• We have updated the guidelines regarding posting political content: please see the stickied thread on Website Issues.

Denmark To Outlaw Sex With Animals

A friend of mine once told me that as a boy he knew a guy who had carefully cracked and egg into a beaker then commited onanism into it in the mistaken beliefe he could create a 'chicken man'.
 
It seems both illiberal and unnecessary.
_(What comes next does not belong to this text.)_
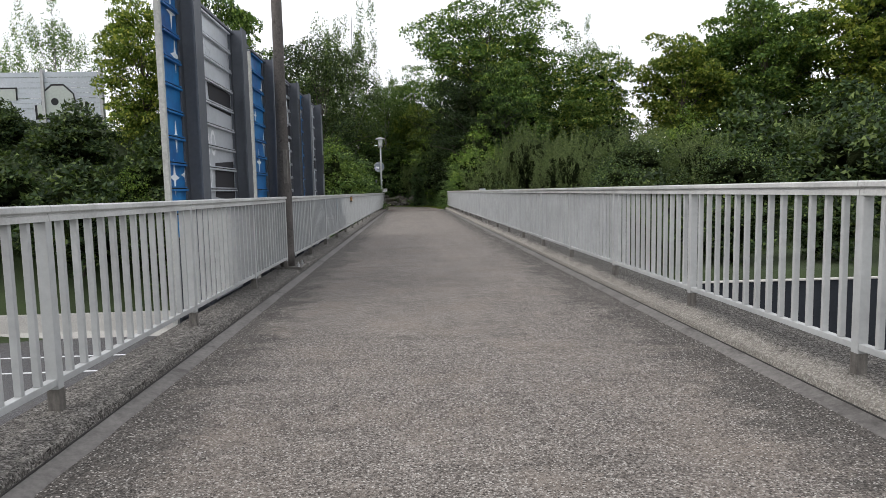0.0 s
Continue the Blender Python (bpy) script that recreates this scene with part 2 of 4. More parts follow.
def rock_material(name, dark, light, lichen):
    """Mottled rough stone with pits, cracks and crusts of pale lichen."""
    m, nt, b = nodes_of(name)
    co = world_co(nt)
    big = tex_noise(nt, 4.0, 8, 0.75, co)
    pits = tex_noise(nt, 22, 6, 0.8, co)
    crust = tex_noise(nt, 9.0, 7, 0.78, co)
    col = ramp(nt, big, (0.38, dark), (0.6, light))
    col = mix(nt, ramp(nt, pits, (0.33, (0.85, 0.85, 0.85)), (0.43, (0, 0, 0))), col, tuple(c * 0.35 for c in dark))
    col = mix(nt, ramp(nt, crust, (0.56, (0, 0, 0)), (0.62, (0.75, 0.75, 0.75))), col, lichen)
    nt.links.new(col, b.inputs["Base Color"])
    b.inputs["Roughness"].default_value = 0.95
    b.inputs["Specular IOR Level"].default_value = 0.2
    bump(nt, b, mix(nt, 0.4, big, pits), 1.0, 0.035)
    return m


def plain(name, col, rough=0.6, metal=0.0):
    m, nt, b = nodes_of(name)
    n = tex_noise(nt, 9, 4, 0.6)
    nt.links.new(mix(nt, 0.3, col, ramp(nt, n, (0.3, tuple(c * 0.6 for c in col)), (0.7, tuple(min(1, c * 1.15) for c in col)))), b.inputs["Base Color"])
    b.inputs["Roughness"].default_value, b.inputs["Metallic"].default_value = rough, metal
    return m


M_DECK = asphalt_material("worn_asphalt", (0.078, 0.066, 0.058), (0.215, 0.195, 0.175), (0.46, 0.44, 0.41), True, 0.6)
M_PATH = asphalt_material("path_asphalt", (0.124, 0.109, 0.099), (0.236, 0.211, 0.192), (0.44, 0.44, 0.4), False, 0.45)
M_ROAD = asphalt_material("road_asphalt", (0.06, 0.06, 0.065), (0.1, 0.1, 0.105), (0.25, 0.25, 0.25), False)
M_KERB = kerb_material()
M_GUTTER = surface("sealed_gutter", (0.075, 0.07, 0.067), (0.17, 0.162, 0.153), 1.3, 30, 0.8, 0, ((0.04, 0.037, 0.034), 1.6, 0.54), 0.2)
M_SEAM = plain("bitumen", (0.03, 0.028, 0.027), 0.7)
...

Or has someone set up a government funded counselling service for the victims? :twisted:

I don't suppose the animals can give consent to being killed and eaten either - will they be banning that as well?
 
The only animal botherers I've ever met were all in Tamworth, Staffordshire for some reason? a bloke called 'gonk' who was in a band called King Woderick and the Yoghurts who was infamous localy for having sex with a goat, a girl called Ellie who went round telling her friends that sex with animals was the way forward and a bloke called Kendo who tried to get me to watch a video of his wife with the family's Labrador. Tamworth's weird. :shock:
 
Many years ago a mate and I went into a pub in darkest Aberdeenshire. It was a pretty rough looking joint and as we were having a pint one of the locals came in and said "Have you heard aboot Norrie?"
There was a chorus of "nos" and he said "He's been arrested for ****ing a coo!"
The barman gave a resigned sigh and said "I told him he'd get caught again."
We just stood there unable to drink with beer running down our chins then we made our way to the door.
My mate said "If this was America we'd be hearing banjo music."
 
Back in the days of those awful contact magazines, the code for this was PL - Pet Lover. It didn't mean they liked animals in the conventional sense, anymore than WS mean they liked swimming. :lol:

Never met anyone in the flesh who would admit to this, and don't think I want to. Never knowingly known anyone who got busted for it either.
 
Maybe the guy who was rogering the horse was trying to create a centaur.